The Role of Digital Tools in Modern Custom Ordering

Online ordering has evolved well beyond email exchanges and static product images. Personalization technology now encompasses virtual try-ons, data-powered product suggestions, and configuration tools that let you assemble a piece reflecting your exact preferences before any metal is poured. As one analysis of online personalization in fine jewelry notes, this technology "closes that gap by tailoring recommendations, enabling virtual try-ons, and letting customers configure custom pieces that reflect their exact preferences."

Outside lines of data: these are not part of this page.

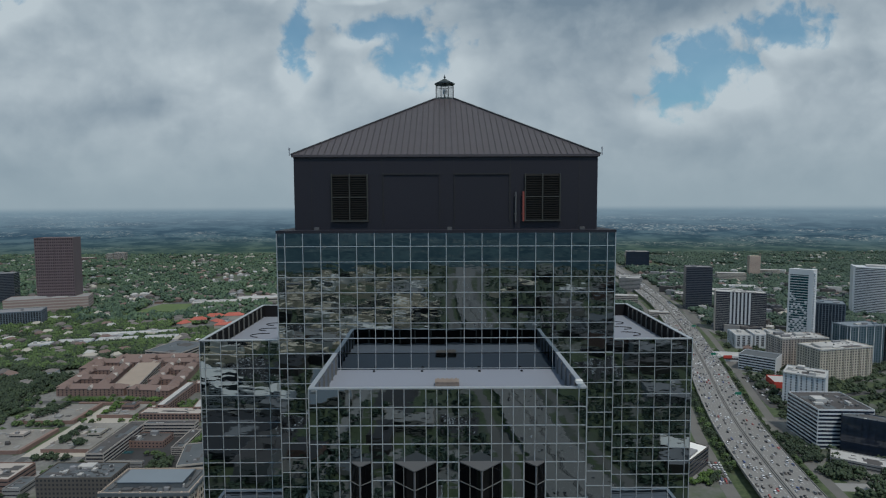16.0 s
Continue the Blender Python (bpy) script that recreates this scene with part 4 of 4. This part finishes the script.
building("shop_block", "low white store with a red sign", 478, 925, 44, 30, 8, -12, WHITEWALL, PALEROOF, 1, "bands", WINDOW, 4, (2, 0.3), units=1)
tagged(part("store_sign", Geo().box(462, 476, 907.5, 908.1, 6, 11), REDWALL), "plain red sign board on the store", "sign")
building("apartment_house", "cream apartment block with many windows", 590, 828, 92, 42, 47, 12, SANDY, PALEROOF, 12, "grid", WINDOW, 4.6, (2.2, 2.2), units=5, clutter=30)
building("apartment_house", "tan apartment block with many square windows", 572, 892, 76, 40, 47, 4, TAN, PALEROOF, 12, "grid", WINDOW, 4.6, (2.2, 2.2), units=4, clutter=30)
building("apartment_house", "grey-green apartment tower with teal glass", 676, 900, 64, 34, 64, 10, BLUEWALL, BLUEROOF, 16, "grid", TEAL, 4.6, (2.6, 2.6), units=3, frame_mat=WHITEWALL)
building("apartment_house", "grey apartment tower with pale columns", 760, 905, 90, 34, 60, 10, CONCRETE, BLUEROOF, 15, "grid", WINDOW, 5.0, (2.6, 2.6), units=3)
for k in range(3):
    building("row_house", "pale townhouse row with dark stripes", 545 + 34 * k, 1020, 26, 46, 24, -10, WHITEWALL, PALEROOF, 6, "piers", DARKWALL, 7, (0.45, 1), units=1)
sb = building("apartment_tower", "black and white striped apartment tower", 610, 1150, 92, 36, 80, -21, DARKWALL, PALEROOF, 22, "bands", NAVY, 4, (2, 0.5), units=6, category="apartment tower")
me = Geo().box(-1.7, 1.7, -0.7, 0.1, 16, 80).mesh("stripe", WHITEWALL)
for k in range(6):
    part("stripe", me, WHITEWALL, sb, "white vertical stripe").location = (-18 + 6.8 * k, -18, 0)
me = Geo().box(-13, 13, -0.35, 0.1, -0.35, 0.35).mesh("floor_band", CONCRETE)
for k in range(20):
    for x in (-33, 32):
        part("floor_band", me, CONCRETE, sb).location = (x, -18, 6 + 3.7 * k)
part("podium", Geo().box(-30, 40, -24, -17, 0, 14), CONCRETE, sb)
part("end_wall", Geo().box(-47, -46, -18, 18, 0, 81), TAN, sb)
building("office_tower", "dark twin office tower", 632, 1400, 60, 40, 105, -14, DARKWALL, GREYROOF, 24, "bands", NAVY, 4, (2, 0.5), units=1, category="skyscraper")
gt = building("apartment_tower", "tall white tower with teal glass and broken white facing", 654, 1016, 38, 34, 139, -42, WHITEWALL, WHITEWALL, 30, "bands", TEAL, 4, (2, 0.75), units=1, category="apartment tower", sides=("front",))
r = random.Random(3)
me = Geo().box(-1.75, 1.75, -0.4, 0.05, -2.35, 2.35).mesh("facing_panel", WHITEWALL)
for j in range(21):
    for i in range(8):
        if (i + j) % 2 == 0 and r.random() < 1.25 - j * 0.055 or r.random() < 0.55 - j * 0.05:
            part("facing_panel", me, WHITEWALL, gt).location = (-15.6 + 3.5 * i, -17.15, 4 + 4.65 * j)
part("left_edge", Geo().box(-19.4, -16.6, -17.6, -9, 0, 140), WHITEWALL, gt, "white edge")
part("side_fin", Geo().box(12, 19.2, -17.5, 17.2, 0, 141), WHITEWALL, gt, "white side wall")
part("crown", Geo().box(-19, 19, -17.3, -8, 132, 142), WHITEWALL, gt, "white top wall")
me = Geo().box(-1.5, 2.4, -5.5, 5.5, -0.3, 1.3).mesh("balcony", WHITEWALL)
for j in range(26):
    part("balcony", me, WHITEWALL, gt).location = (20, -10, 22 + 4.5 * j)
building("apartment_tower", "slate-blue apartment tower with a blue roof", 738, 1080, 62, 40, 70, -28, BLUEWALL, BLUEROOF, 18, "piers", NAVY, 5, (0.3, 1), units=2, category="apartment tower")
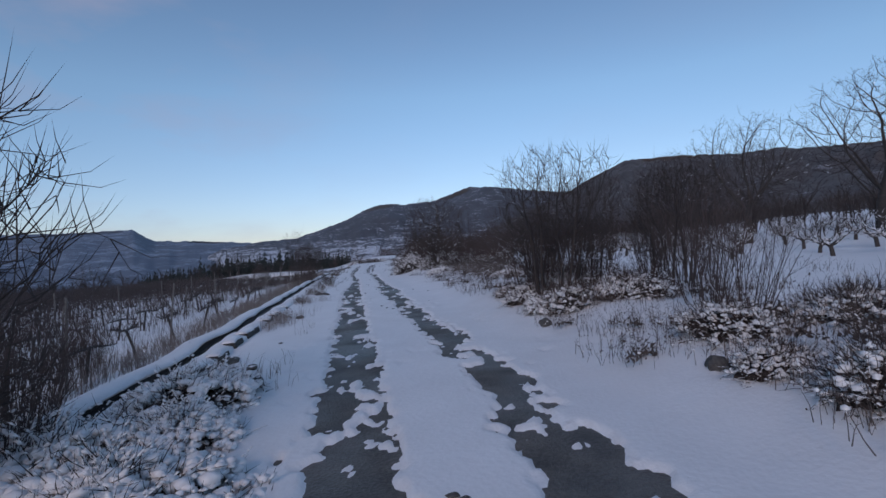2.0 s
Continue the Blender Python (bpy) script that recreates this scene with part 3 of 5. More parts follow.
def laden_bush(name, seed, rx, ry_, h, canes=170, load=0.5, girth=0.03, haze=900, tall=0.3, mats=None, droop=0.30):
    """A thicket of arching canes round a heart coloured dark for the shade inside; snow lies in ragged strips along the
    canes, fine twigs stand out all over.
    """
    w = Wood(seed)
    r = w.rng
    off = Vector((seed * 1.37, seed * 0.71, 0))

    def skin(a, e):
        p = Vector((math.cos(a) * math.cos(e) * rx, math.sin(a) * math.cos(e) * ry_, math.sin(e) * h))
        q = p + off
        return p * (1 + 0.30 * noise.noise(q * 0.9) + 0.2 * noise.noise(q * 2.1))

    sv, sf = [], []

    def strip_of_snow(pts, size):
        """Snow along a bent cane: a run of uneven lumps, thick in places and broken in others."""
        for a, b in zip(pts, pts[1:]):
            d = b - a
            n = max(1, round(d.length / (size * 2.3)))
            for k in range(n):
                if r.random() < 0.82:
                    t = size * r.uniform(0.6, 1.4)
                    (blob if t > 0.034 else nub)(sv, sf, a.lerp(b, (k + r.random()) / n) + Vector((r.gauss(0, size * 0.25), r.gauss(0, size * 0.25), t * 0.35)), t, r, r.uniform(0.55, 0.9), d.normalized())

    for _k in range(canes):
        a, e = r.uniform(0, 6.28), radians(90 * r.random() ** 1.25)
        p = skin(a, e) * r.uniform(0.62, 0.95)
        d = (p.normalized() + Vector((r.gauss(0, 0.5), r.gauss(0, 0.5), r.uniform(0.0, 0.9)))).normalized()
        pts, _ = w.bend(p - d * 0.2, d, r.uniform(0.35, 0.85) * min(1.0, 0.4 + h * 0.35), 5, 0.16, -droop * r.uniform(0.3, 1.3))
        w.twig(1, pts, r.uniform(0.007, 0.012))
        heavy = load + 1.1 * noise.noise((p + off) * 1.2)
        if r.random() < heavy:
            k0 = r.choice((0, 1, 1, 2))
            strip_of_snow(pts[k0 : k0 + r.randint(3, 5)], girth * r.uniform(0.55, 1.35))
        for _j in range(r.randint(3, 5)):
            k = r.randint(1, 4)
            q = pts[k].lerp(pts[k + 1], r.random())
            e2 = ((pts[k + 1] - pts[k]).normalized() + Vector((r.gauss(0, 0.7), r.gauss(0, 0.7), r.gauss(0.1, 0.5)))).normalized()
            tp, _ = w.bend(q, e2, r.uniform(0.12, 0.36), 2, 0.14, -0.05)
            w.twig(2, tp, 0.0045)
            if r.random() < heavy * 0.42:
                strip_of_snow(tp, girth * r.uniform(0.3, 0.7))
    for _k in range(haze):
        p = skin(r.uniform(0, 6.28), radians(90 * r.random() ** 1.2)) * r.uniform(0.75, 1.0)
        d = (p.normalized() * 0.5 + Vector((r.gauss(0, 0.45), r.gauss(0, 0.45), r.uniform(0.2, 1.2)))).normalized()
        tp, _ = w.bend(p, d, r.uniform(0.5, 1.3) * tall, 2, 0.12, 0.02)
        w.twig(2, tp, r.uniform(0.003, 0.0055))
        if r.random() < load * 0.32 + 0.3 * noise.noise((p + off) * 1.3):
            nub(sv, sf, tp[0].lerp(tp[1], r.random()), girth * r.uniform(0.45, 1.1), r, 0.8, d)
    for _k in range(int(canes * load * 1.1)):
        a, e = r.uniform(0, 6.28), radians(90 * r.random())
        p = skin(a, e) * r.uniform(0.8, 0.97)
        if noise.noise((p + off) * 1.6) > 0.05 - load * 0.3:
            for _j in range(r.randint(2, 5)):
                blob(sv, sf, p + Vector((r.gauss(0, girth), r.gauss(0, girth), r.gauss(0.02, girth * 0.5))), girth * r.uniform(0.8, 2.1), r, 0.7)
    root = w.build(name, mats or (BARK, TWIG, TWIG, SNOW), ("trunk", "cane", "side_shoot", "snow_cover"))
    # closed shell whose dark colour gives the shaded gaps behind the canes
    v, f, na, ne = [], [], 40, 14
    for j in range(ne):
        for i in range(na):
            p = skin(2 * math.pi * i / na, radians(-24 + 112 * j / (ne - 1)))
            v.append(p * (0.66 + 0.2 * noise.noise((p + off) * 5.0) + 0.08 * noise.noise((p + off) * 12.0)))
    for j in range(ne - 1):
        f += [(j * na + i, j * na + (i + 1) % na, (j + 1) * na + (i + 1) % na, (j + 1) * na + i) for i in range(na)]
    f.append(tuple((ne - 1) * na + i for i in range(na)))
    part("shaded_core", (v, f), SHADED_TANGLE, root)
    smooth(part("snow_strip", (sv, sf), SNOW, root))
    for c in root.children:
        c["kind"] = "stuff"
    return root


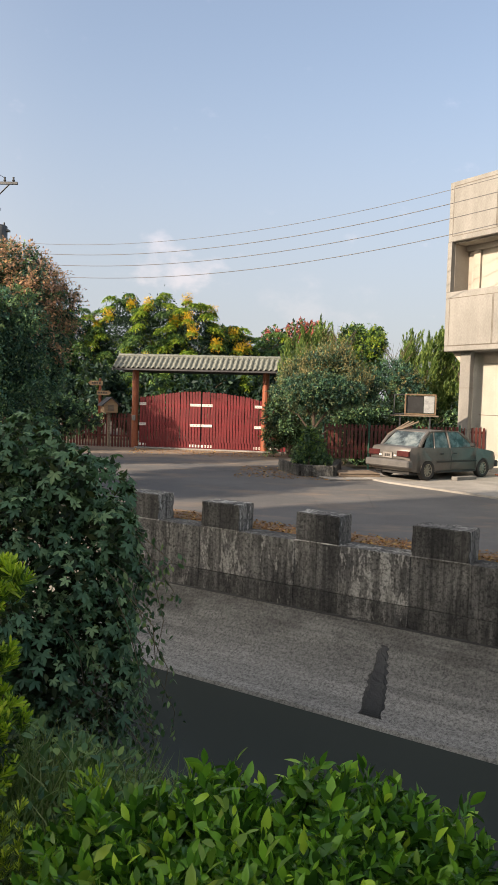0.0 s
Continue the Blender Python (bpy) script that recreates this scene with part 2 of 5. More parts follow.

For buyers with technical questions, live chat has become an unexpectedly sophisticated resource. The best platforms offer real-time product guidance, the ability to share images and videos directly in the chat window, co-browsing capabilities where an agent can view exactly what you are seeing, and escalation to specialists such as gemologists when questions about stone certifications, metal grades, or customization possibilities arise. That last point matters: the ability to reach a gemologist mid-conversation, without scheduling a separate appointment, can be the difference between a confident purchase and an abandoned cart.

Virtual appointments take this further still. One-on-one consultations conducted via video call with screen sharing allow a consultant to guide you through sizing, suggest complementary styles, and curate a selection tailored to your preferences, potentially saving hours of independent browsing. This format, as one industry observer puts it, "replicates the VIP treatment of luxury boutiques without requiring an in-person visit." For collectors accustomed to white-glove service, that parity is meaningful.

Shipping and the Art of the Unboxing

Delivery is the moment when a custom piece becomes real, and the best studios treat it with the same care they gave to production. Secure packaging is the baseline expectation; responsible makers ensure that pieces arrive safely and on time, with appropriate cushioning and discreet exterior packaging that does not advertise the contents.

What separates a good delivery from a genuinely memorable one is the attention paid to what is inside the box. Custom packaging with handwritten or engraved notes, care kits tailored to the specific metals and stones in your piece, and authentication cards transform the unboxing from a logistical endpoint into something closer to a ceremony. As one analysis of post-purchase personalization puts it, "these touches acknowledge that jewelry often marks significant life moments, making the delivery feel ceremonial." A care kit calibrated to, say, a sterling silver piece with a cabochon stone is also practically useful: it tells you exactly how to clean and store the piece without risking damage to a surface or setting.

After the Purchase: Loyalty, Care, and the Long View

The relationship between a buyer and a custom jewelry studio does not end at delivery. Thoughtful makers stay in contact through ongoing communication that reflects your preferences and purchase history. Re-order reminders timed to life milestones, care guidance that evolves as a piece ages, and engraved thank-you notes included with the original delivery all signal that a studio is thinking about the full arc of ownership, not just the transaction.

This matters practically as well as emotionally. A piece made to last a lifetime requires maintenance: prong checks for stones, rhodium re-plating for white gold, polishing for high-wear surfaces. Knowing that your maker will follow up and remains reachable is part of what justifies the investment in custom work over a mass-produced alternative.

Custom jewelry ordered online asks something specific of you: a willingness to articulate what you value, what you want to commemorate, and what craftsmanship means to you. Give that question serious thought before you begin, and the piece you receive will carry it forward for exactly as long as Seven Oaks promises: a lifetime, and then some.